Wimbledon winds up and the Tour de France  sets out, heading south towards the Tarn, our department.

‘Old Black Socks’ is no longer in the hunt.

Lance Armstrong retired after last year’s tour, this time it could be definitive….

You spotted him by his un-chic black socks and heavy pedalling, and “the focus’.

Doped or not doped [nothing proven]–he was good to watch.

They flashed through Lautrec last year– too fast to catch a glimpse of “Black socks”– buried in the pack [le peloton].

The atmosphere is festive and the anticipation intense–and it’s all over in a trice.

Meredith, miraculously,  caught the yellow jersey’d leader Andy Schleck in the centre of a frame.

They’re coming this way again on the July 13th.

Will the work on the road that bypasses Lautrec be finished? Touch and go!

They pass through the Tarn most years, heading for the Alps or the Pyrenees.

Part of charm of “le Tour” is its easy accessibilty for the public.

We milled around at “le départ” one year in Albi–rubbing shoulders with these world class athletes, about to head off for another 150 kilometres of torture in the pulverizing heat.

On the mountain climbs you fear for the riders’ safety, as the crowd closes in and the passage narrows alarmingly.

Keep back!

“Get out of the way,” I find myself shouting at the TV!

The French regard the Tour as the third greatest sporting event on the planet–after the Olympics and the soccer World Cup–and unlike them, it’s annual.

(Americans have no problem naming their national baseball final–the World Series!)

Certainly as a feat of endurance the Tour is probably without equal.

You’d have to admit that Armstrong, finally hanging up his socks at the age of 38 last year, had–excuse the pun–feet of endurance.

MEDIA CODA

The television coverage of the Tour is a miracle of coordination.

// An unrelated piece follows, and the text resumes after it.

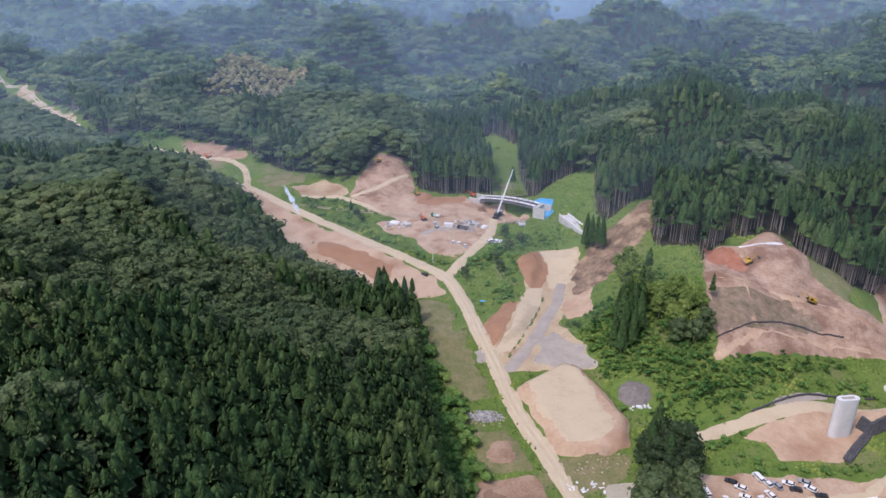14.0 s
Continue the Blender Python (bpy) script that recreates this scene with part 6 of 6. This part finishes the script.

From on high–with helicopters–at ground level on motorbikes, the movement is constant–but at the pace of the riders. Many French people watch it as a way of getting to know their country.

Our friend Deming–an American–says she once took a holiday in a village she’d liked the look of as the Tour passed through!

Look forward to a bird’s eye view of Lautrec on the 13th!